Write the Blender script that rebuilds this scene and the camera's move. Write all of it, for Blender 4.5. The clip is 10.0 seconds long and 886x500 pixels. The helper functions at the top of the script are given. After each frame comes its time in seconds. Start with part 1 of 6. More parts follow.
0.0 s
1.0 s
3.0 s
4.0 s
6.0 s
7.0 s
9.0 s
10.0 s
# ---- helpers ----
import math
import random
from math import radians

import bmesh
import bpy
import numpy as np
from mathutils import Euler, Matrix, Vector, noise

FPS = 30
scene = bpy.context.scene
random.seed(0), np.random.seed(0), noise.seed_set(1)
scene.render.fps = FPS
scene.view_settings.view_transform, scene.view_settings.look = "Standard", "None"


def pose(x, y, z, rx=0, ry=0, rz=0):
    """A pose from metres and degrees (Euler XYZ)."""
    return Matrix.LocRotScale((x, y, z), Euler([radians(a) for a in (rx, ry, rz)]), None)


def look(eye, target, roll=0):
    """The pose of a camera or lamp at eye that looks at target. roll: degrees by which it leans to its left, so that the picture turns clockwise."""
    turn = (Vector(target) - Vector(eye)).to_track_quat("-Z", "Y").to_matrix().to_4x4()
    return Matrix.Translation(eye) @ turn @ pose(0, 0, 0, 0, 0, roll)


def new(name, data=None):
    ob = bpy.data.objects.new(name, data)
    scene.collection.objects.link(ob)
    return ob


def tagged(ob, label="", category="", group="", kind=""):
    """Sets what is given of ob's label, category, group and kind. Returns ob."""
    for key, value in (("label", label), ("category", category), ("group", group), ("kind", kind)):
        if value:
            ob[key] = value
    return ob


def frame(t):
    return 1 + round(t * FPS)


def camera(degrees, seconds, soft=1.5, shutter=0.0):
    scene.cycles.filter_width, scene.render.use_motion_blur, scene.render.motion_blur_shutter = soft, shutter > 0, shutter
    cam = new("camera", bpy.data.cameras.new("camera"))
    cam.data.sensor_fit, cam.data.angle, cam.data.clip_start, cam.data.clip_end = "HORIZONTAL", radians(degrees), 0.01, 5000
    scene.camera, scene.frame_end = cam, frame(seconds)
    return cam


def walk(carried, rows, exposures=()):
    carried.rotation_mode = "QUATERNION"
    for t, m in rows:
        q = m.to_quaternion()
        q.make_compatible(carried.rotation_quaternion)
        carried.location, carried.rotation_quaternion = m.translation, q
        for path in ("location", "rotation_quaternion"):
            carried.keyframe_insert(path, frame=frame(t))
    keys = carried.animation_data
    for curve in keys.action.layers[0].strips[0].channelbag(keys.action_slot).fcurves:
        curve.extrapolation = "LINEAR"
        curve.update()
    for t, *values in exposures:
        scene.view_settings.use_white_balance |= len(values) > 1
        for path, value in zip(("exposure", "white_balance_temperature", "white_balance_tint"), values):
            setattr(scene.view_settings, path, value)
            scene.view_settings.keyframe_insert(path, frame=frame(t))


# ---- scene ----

# # # #

» WHAT IS BEING ASKED: Find every line with the word "degrees" and state how many there are, with no other words.

» THE RESULT: 4